In 1972 a young Montreal Canadiens prospect, John Van Boxmeer, received a call from his lawyer and agent, Alan Eagleson. Eagleson told him that Team Canada, then in training for their now famous 1972 series with the Russians, needed a junior defenseman after Jacques Laperriere withdrew from the team. Van Boxmeer jumped at the chance to train with players like Esposito, Mahovlick and Cournoyer. He didn't play in the series but he did get exposed to the best players of that era and what it took to play with them.
Unfortunately, Van Boxmeer found that the club which had drafted him could barely use his talents. The Canadiens, at the beginning of their four Stanley Cup run, were deeply stocked with players of equal or greater talent. His choices were to accept limited playing time with the parent club, go to the minors or request a trade. Van Boxmeer approached Scotty Bowman and asked to be dealt. The Canadiens sent him to the Colorado Rockies.

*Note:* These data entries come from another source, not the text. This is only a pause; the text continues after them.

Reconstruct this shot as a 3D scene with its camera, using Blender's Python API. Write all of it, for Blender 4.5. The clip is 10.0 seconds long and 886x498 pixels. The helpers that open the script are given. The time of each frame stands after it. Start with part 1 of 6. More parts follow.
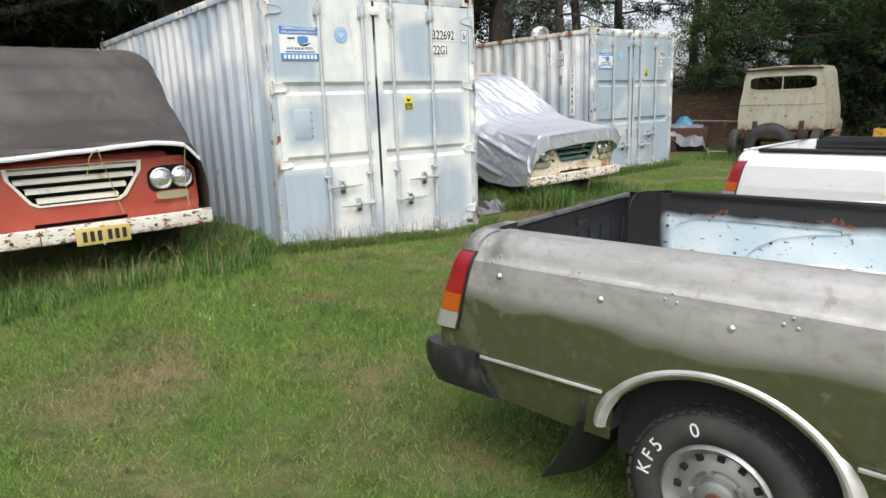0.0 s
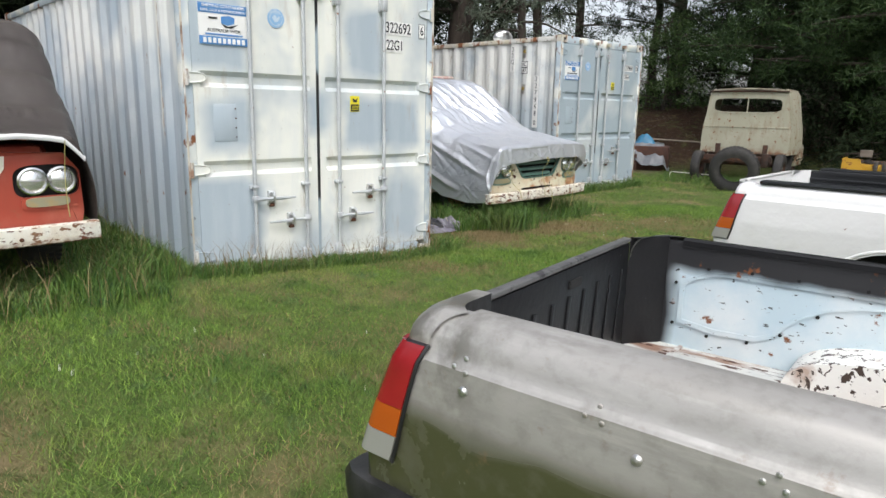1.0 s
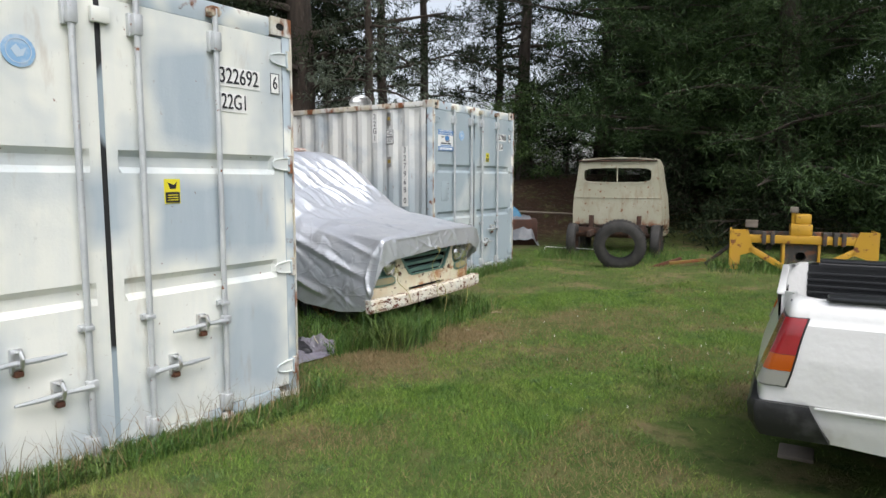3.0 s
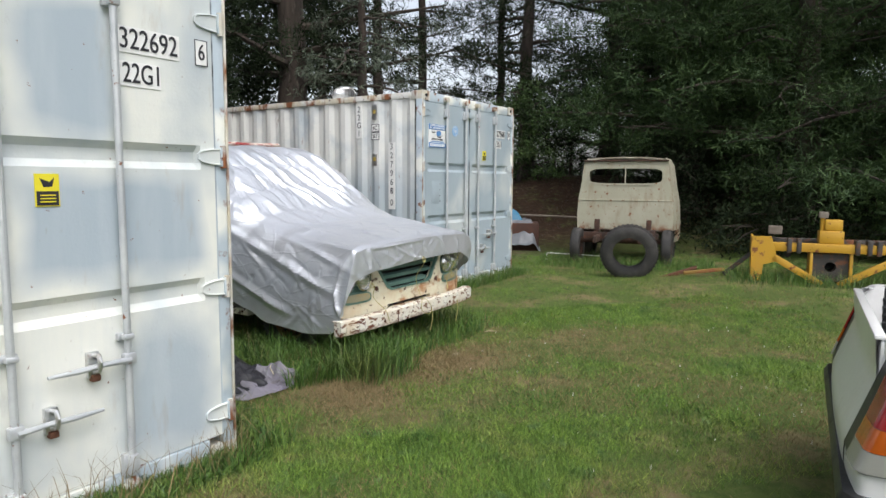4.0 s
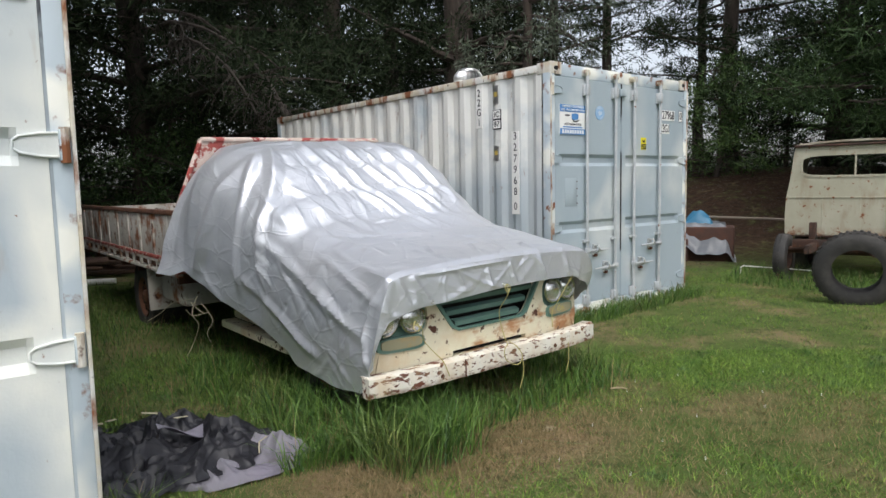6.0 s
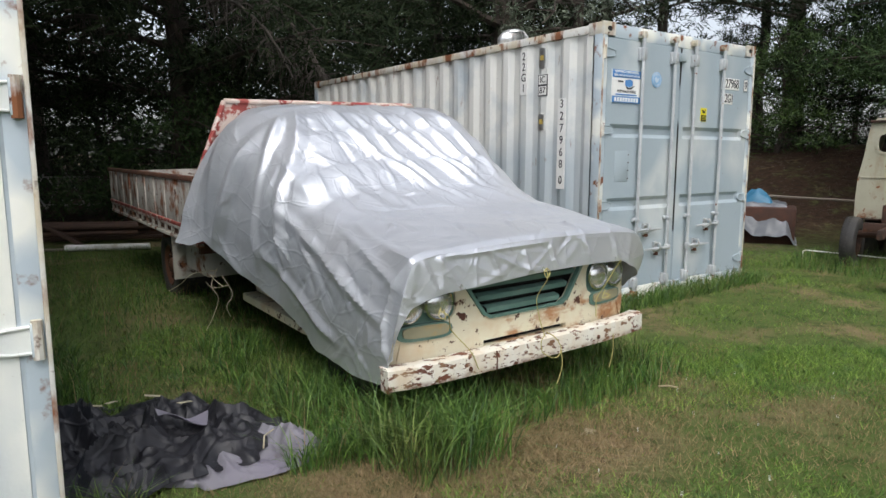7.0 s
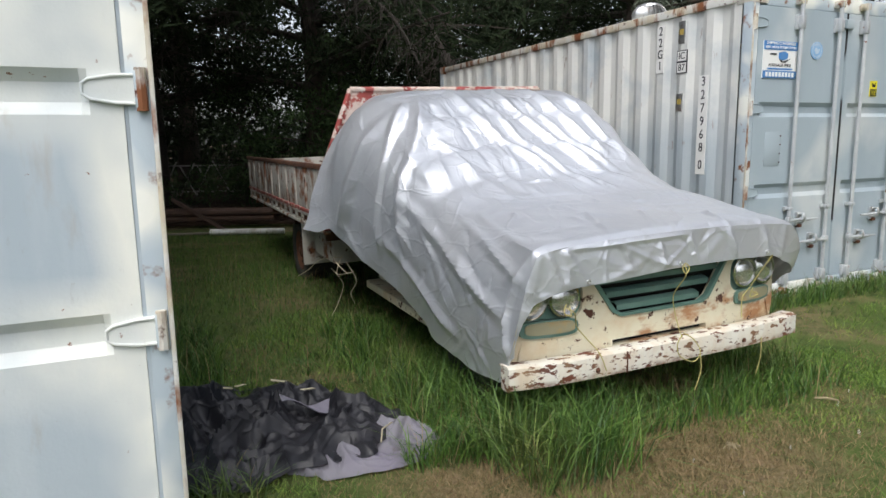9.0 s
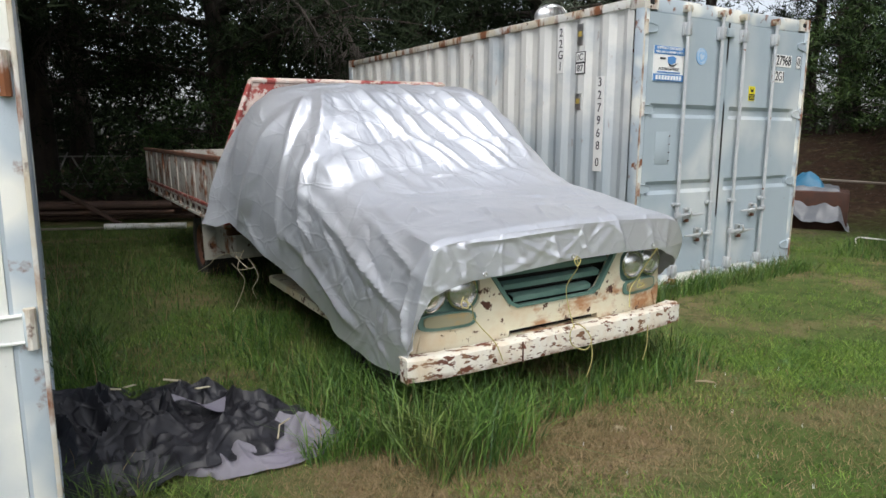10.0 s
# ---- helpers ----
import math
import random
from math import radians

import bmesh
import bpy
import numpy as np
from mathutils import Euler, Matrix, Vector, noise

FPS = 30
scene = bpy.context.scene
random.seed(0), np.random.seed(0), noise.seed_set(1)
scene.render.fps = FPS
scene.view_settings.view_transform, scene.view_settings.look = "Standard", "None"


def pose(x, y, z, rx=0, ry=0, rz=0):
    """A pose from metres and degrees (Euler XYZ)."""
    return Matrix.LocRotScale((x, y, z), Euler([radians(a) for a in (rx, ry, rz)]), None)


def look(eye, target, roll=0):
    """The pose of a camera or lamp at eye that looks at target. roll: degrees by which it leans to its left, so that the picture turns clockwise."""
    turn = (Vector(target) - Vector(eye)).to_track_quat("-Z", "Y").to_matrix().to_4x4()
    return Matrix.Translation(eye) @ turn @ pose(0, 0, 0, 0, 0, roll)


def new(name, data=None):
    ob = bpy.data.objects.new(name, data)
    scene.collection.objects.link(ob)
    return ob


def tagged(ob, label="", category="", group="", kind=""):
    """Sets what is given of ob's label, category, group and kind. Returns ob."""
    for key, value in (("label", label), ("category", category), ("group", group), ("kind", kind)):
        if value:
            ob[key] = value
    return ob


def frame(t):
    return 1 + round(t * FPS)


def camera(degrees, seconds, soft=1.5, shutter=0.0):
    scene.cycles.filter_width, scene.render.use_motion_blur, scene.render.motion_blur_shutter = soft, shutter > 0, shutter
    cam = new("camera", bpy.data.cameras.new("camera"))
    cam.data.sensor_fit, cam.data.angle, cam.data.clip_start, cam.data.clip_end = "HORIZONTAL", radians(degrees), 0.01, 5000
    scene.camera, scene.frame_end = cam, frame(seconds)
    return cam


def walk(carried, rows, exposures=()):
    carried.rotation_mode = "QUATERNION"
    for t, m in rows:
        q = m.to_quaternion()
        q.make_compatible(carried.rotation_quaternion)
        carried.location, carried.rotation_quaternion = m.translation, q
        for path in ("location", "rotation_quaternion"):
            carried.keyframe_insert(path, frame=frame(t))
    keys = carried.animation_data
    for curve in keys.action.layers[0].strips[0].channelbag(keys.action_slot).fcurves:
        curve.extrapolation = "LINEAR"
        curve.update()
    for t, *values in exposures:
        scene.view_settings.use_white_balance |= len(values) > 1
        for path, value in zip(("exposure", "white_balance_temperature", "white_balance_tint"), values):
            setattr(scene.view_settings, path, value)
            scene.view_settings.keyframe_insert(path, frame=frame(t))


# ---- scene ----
cam = camera(68.0, 10.0)
ROWS = [
    (0.0, 0.334, -0.157, 1.482, 1.88, -12.47, 2.00),
    (0.5, 0.305, 0.268, 1.488, 1.94, -12.11, 0.01),
    (1.0, 0.338, 0.810, 1.487, -1.90, -12.14, -1.18),
    (1.5, 0.239, 1.266, 1.555, -3.21, -10.33, -1.63),
    (2.0, 0.105, 1.836, 1.540, -12.02, -7.37, -1.94),
    (2.5, 0.120, 2.374, 1.537, -12.37, -6.37, -0.47),
    (3.0, 0.192, 2.917, 1.570, -15.91, -6.00, -0.03),
    (3.2, 0.286, 3.119, 1.565, -17.21, -6.07, -0.17),
    (4.3, 0.826, 4.080, 1.532, -13.97, -5.62, 0.11),
    (4.5, 1.027, 4.273, 1.471, -11.46, -4.60, 1.59),
    (5.0, 1.331, 4.619, 1.505, -5.59, -4.86, 2.39),
    (5.5, 1.528, 5.012, 1.518, -3.03, -5.23, 1.44),
    (6.0, 1.772, 5.381, 1.518, 1.81, -5.65, 1.18),
    (6.2, 1.767, 5.456, 1.534, 3.64, -6.09, 1.03),
    (7.5, 1.833, 5.952, 1.504, 6.40, -9.16, -0.19),
    (8.0, 1.769, 5.965, 1.516, 8.80, -9.73, -0.28),
    (8.5, 1.768, 5.995, 1.511, 12.76, -9.98, 0.41),
    (9.0, 1.787, 5.989, 1.519, 16.42, -9.37, 0.87),
    (9.5, 1.816, 6.000, 1.507, 13.51, -9.27, 0.02),
    (10.0, 1.870, 5.983, 1.517, 9.07, -9.85, -0.17),
]
walk(cam, [(t, pose(x, y, z, 90 + pitch, roll, yaw)) for t, x, y, z, yaw, pitch, roll in ROWS],
     [(0.0, 0.92, 6400, 10), (1.0, 0.79, 6400, 10), (2.0, 0.65, 6400, 10), (4.5, 0.76, 6400, 10), (5.5, 0.64, 6400, 10), (7.5, 0.64, 6400, 10), (9.0, 0.67, 6400, 10), (10.0, 0.67, 6400, 10)])
# ---- overcast daylight ----
SUN_ELEV, SUN_ROT = radians(56), radians(172)
world = bpy.data.worlds.new("overcast_sky")
scene.world = world
world.use_nodes = True
wn, wl = world.node_tree.nodes, world.node_tree.links
sky = wn.new("ShaderNodeTexSky")
sky.sky_type, sky.sun_disc = "NISHITA", False
sky.sun_elevation, sky.sun_rotation = SUN_ELEV, SUN_ROT
sky.dust_density = 4.0
grey = wn.new("ShaderNodeHueSaturation")
grey.inputs["Saturation"].default_value = 0.38
wl.new(sky.outputs[0], grey.inputs["Color"])
wl.new(grey.outputs[0], wn["Background"].inputs[0])
wn["Background"].inputs[1].default_value = 0.15
sun_data = bpy.data.lights.new("sun", "SUN")
sun_data.energy, sun_data.angle, sun_data.color = 0.62, radians(40), (1.0, 0.99, 0.96)
sun = new("sun", sun_data)
to_sun = Vector((math.sin(SUN_ROT) * math.cos(SUN_ELEV), math.cos(SUN_ROT) * math.cos(SUN_ELEV), math.sin(SUN_ELEV)))
sun.matrix_world = look(to_sun * 40, (0, 0, 0))
scene.view_settings.exposure = 0.72
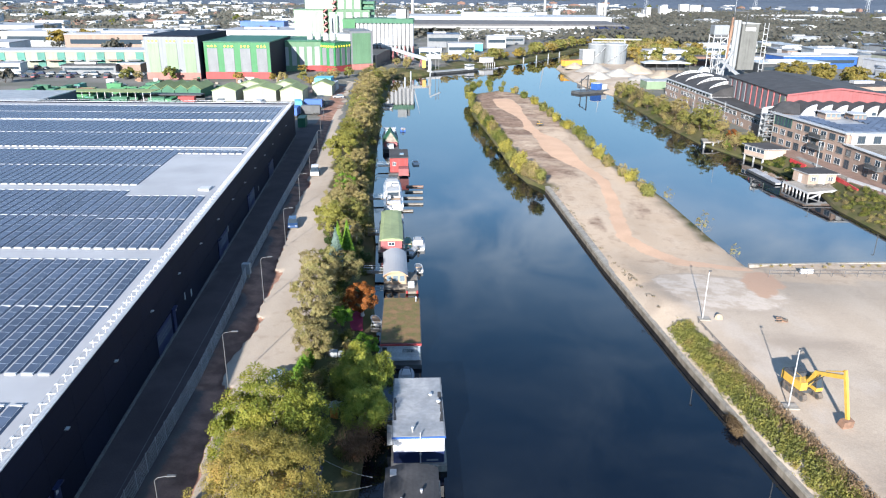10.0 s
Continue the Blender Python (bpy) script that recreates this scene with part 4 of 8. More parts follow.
def build_mill():
    B = 3.0
    ob = thing("feed_mill", "large green and grey feed mill of stacked blocks", "factory", (0, 0, B))
    # low wing and corner block
    part("wing", MB().prism([(-83.5, 385), (-64, 389), (-66, 420), (-83.5, 420)], 0, 15.2), M["midgreen"], ob, "faded green wing")
    face_panels(ob, (-83.5, 385), (-64, 389), 5, 3.0, 12.6, M["palegrey"], fill=0.62)
    part("wing_roof", MB().prism([(-84, 384.6), (-63.6, 388.6), (-65.6, 420), (-84, 420)], 15.2, 15.8), M["darkgreen"], ob)
    part("plinth", MB().prism([(-72, 387.1), (-64, 388.7), (-64, 389), (-72, 387.36)], 0, 3.0), M["red"], ob)
    cb = [(-64, 389), (-55.8, 383.5), (-49, 395), (-57, 401)]
    part("corner_block", MB().prism(cb, 0, 14.6), M["green"], ob, "bright green corner block")
    part("corner_roof", MB().prism(cb, 14.6, 15.0), M["darkgreen"], ob)
    face_panels(ob, cb[0], cb[1], 2, 3.2, 12.0, M["grey"])
    face_panels(ob, cb[1], cb[2], 3, 3.2, 12.0, M["grey"])
    dm = MB().tube((0, -0.2, 0), (0, -0.005, 0), 0.55, n=8).mesh("disc", M["yellow_lamp"])
    for (p0, p1, k) in ((cb[0], cb[1], 6), (cb[1], cb[2], 6)):
        rz = math.degrees(math.atan2(p1[1] - p0[1], p1[0] - p0[0]))
        for i in range(k):
            f = (i + 0.5) / k
            part("disc", dm, None, ob, "yellow disc", at=(p0[0] + (p1[0] - p0[0]) * f, p0[1] + (p1[1] - p0[1]) * f, 12.9), rz=rz)
        off = [(p0[0] + 0.0, p0[1] - 0.2), (p1[0], p1[1] - 0.2), (p1[0], p1[1] - 0.003), (p0[0], p0[1] - 0.003)]
        part("plinth", MB().prism(off, 0, 3.0), M["red"], ob)
    gb = [(-49, 395.2), (-37.8, 401), (-45, 428), (-57, 424)]
    part("grey_block", MB().prism(gb, 3.0, 20.0), M["grey"], ob, "plain grey block")
    part("block_base", MB().prism(gb, 0, 2.98), M["palered"], ob)
    part("net_front", MB().prism([(-48.0, 395.4), (-38.8, 400.2), (-38.8, 400.4), (-48.0, 395.6)], 3.2, 19), M["midgreen"], ob, "green netting over scaffolding")
    part("annex", MB().prism([(-57, 401.2), (-49.2, 396), (-49.2, 412), (-57, 412)], 14.9, 18.6), M["palegrey"], ob)
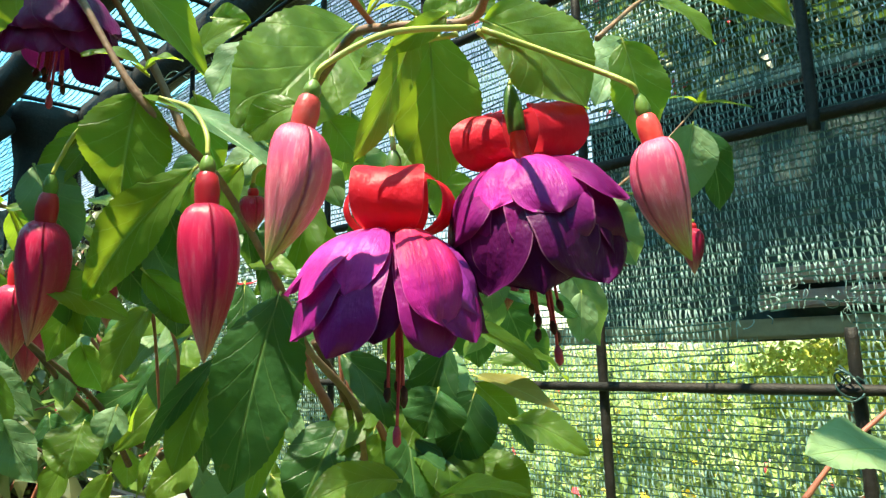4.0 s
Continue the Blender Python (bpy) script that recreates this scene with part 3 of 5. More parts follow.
for k, (s, n, z, r) in enumerate(((-1.2, 2.6, 0.55, 0.5), (0.2, 3.2, 0.48, 0.55), (1.5, 3.0, 0.42, 0.55), (2.9, 3.4, 0.42, 0.58), (4.6, 3.6, 0.45, 0.65), (-2.6, 3.4, 0.6, 0.6), (0.9, 5.0, 0.50, 0.75), (-1.0, 5.2, 0.8, 0.9), (3.6, 5.6, 0.48, 0.75), (6.5, 5.0, 0.45, 0.8), (1.8, 4.4, 0.4, 0.6), (0.7, 2.3, 0.3, 0.4), (2.1, 2.2, 0.26, 0.4), (-0.4, 2.1, 0.36, 0.4))):
    p = W(s, n, z)
    shrub(p, (r * 0.55, r * 0.55, 0.22), 9, r * 0.55, 2600, 0.075, M_shrub, "sunlit yellow-green garden shrub on the grass", 40 + k, 70, (M_blossom, M_white, M_yellow)[k % 3])
for k, (s, n) in enumerate(((-3.0, 8.0), (-0.5, 7.4), (2.0, 7.8), (4.6, 7.6), (7.2, 7.4), (9.6, 8.4), (0.6, 11.0), (4.0, 11.5), (7.5, 11.0), (11.0, 11.5), (9.0, 5.2))):
    shrub(W(s, n, 0.74), (0.8, 0.8, 0.16), 14, 0.42, 2200, 0.13, M_shrub, "low green hedge shrub far across the grass", 140 + k, 60, (M_white, M_blossom)[k % 2])
for k, (s, n, z, r) in enumerate(((4.3, 3.0, 1.15, 0.75), (5.0, 2.1, 1.25, 0.8), (5.7, 1.2, 1.25, 0.8), (6.6, 2.6, 1.4, 0.9))):
    shrub(W(s, n, z), (r * 0.5, r * 0.5, 0.34), 14, r * 0.5, 3600, 0.09, M_hedge, "tall dark green shrub beyond the shade house", 160 + k)
p = W(0.10, 1.45, 1.10)
shrub(p, (0.16, 0.10, 0.04), 11, 0.085, 5000, 0.024, M_shrub_yellow, "bright yellow-leaved shrub behind the net", 61)


def tree(at, height, spread, n, r, count, size, label, seed, dots, foot=None):
    foot = at if foot is None else foot
    ob = thing("garden_tree", (foot[0], foot[1], 0), label, "tree", "trees behind the net wall")
    top = np.array([at[0], at[1], height])
    part("trunk", tube([(foot[0], foot[1], 0), (foot[0] * 0.8 + at[0] * 0.2, foot[1] * 0.8 + at[1] * 0.2, height * 0.6), tuple(top)], 0.06, 0.02), M_pole_grey, ob)
    c, rr = clumps(top, spread, n, r, seed)
    for q in c[:5]:
        part("limb", tube([tuple(top - (0, 0, 0.4)), tuple((top + q) / 2 + (0, 0, 0.1)), tuple(q)], 0.025, 0.006), M_pole_grey, ob)
    tagged(part("crown", leaf_cloud("crown", c, rr, count, size, seed), M_tree, ob), kind="stuff")
    tagged(part("blossoms", leaf_cloud("blossoms", c, rr * 1.05, dots, size * 0.55, seed + 1, droop=1.6), M_blossom, ob), kind="stuff")


for k, (s, n, z, sp, r, cnt) in enumerate(((-0.55, 1.25, 2.05, 0.36, 0.26, 15000), (-1.15, 1.3, 2.15, 0.40, 0.28, 9000), (0.02, 1.3, 2.05, 0.28, 0.22, 5200), (0.50, 1.75, 2.62, 0.32, 0.20, 2600), (-0.75, 1.5, 2.2, 0.42, 0.30, 5200), (1.25, 1.6, 2.95, 0.16, 0.12, 500), (-0.9, 3.6, 3.0, 0.8, 0.5, 4000))):
    p = W(s, n, 0)
    tree(p, z, (sp, sp, sp * 0.7), 16, r, cnt, 0.065, "garden tree with small dark leaves and hanging red blossoms", 80 + k, 40 if s < -0.2 else 160, W(min(s, -0.45 - 0.06 * k), n + 0.05, 0))
for k, (s, n, z) in enumerate(((-1.5, 11.0, 1.6), (-4.0, 9.0, 2.2), (12.0, 1.0, 2.0), (11.0, -4.0, 1.9))):
    p = W(s, n, 0)
    tree(p, z, (1.3, 1.3, 0.6), 12, 0.8, 2600, 0.22, "distant round-crowned garden tree", 120 + k, 40)


# ---------------------------------------------------------------- the fuchsia in front
PLANT_AT = (-0.155, 0.545, 1.06)
plant = thing("fuchsia_plant", PLANT_AT, "large potted fuchsia with red and violet double flowers and green leaves", "plant")
LEAF_N = [0]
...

It was from the Rockies that Scotty Bowman acquired Van Boxmeer for the Buffalo Sabres in 1979. Bowman was now with the Sabres and recalled how he had reluctantly moved Van Boxmeer three seasons earlier. The Sabres need the two-way flexibility the defenseman provided. Van Boxmeer responded with a +40 season and help the Sabres climb to first place in their division.
Van Boxmeer played three more seasons with the Sabres. In the 1981-82 season he scored nearly a point-a-game, with a +20 Plus/Minus statistic. He was made expendable in 1983 by a recently drafted rookie named Phil Housley. "Boxy" played 18 more games with the Quebec Nordiques and some matches in the American Hockey League before retiring as a player.
John Van Boxmeer continues to be employed in professional hockey. He has served as a coach and, more recently, in the management of a minor league team.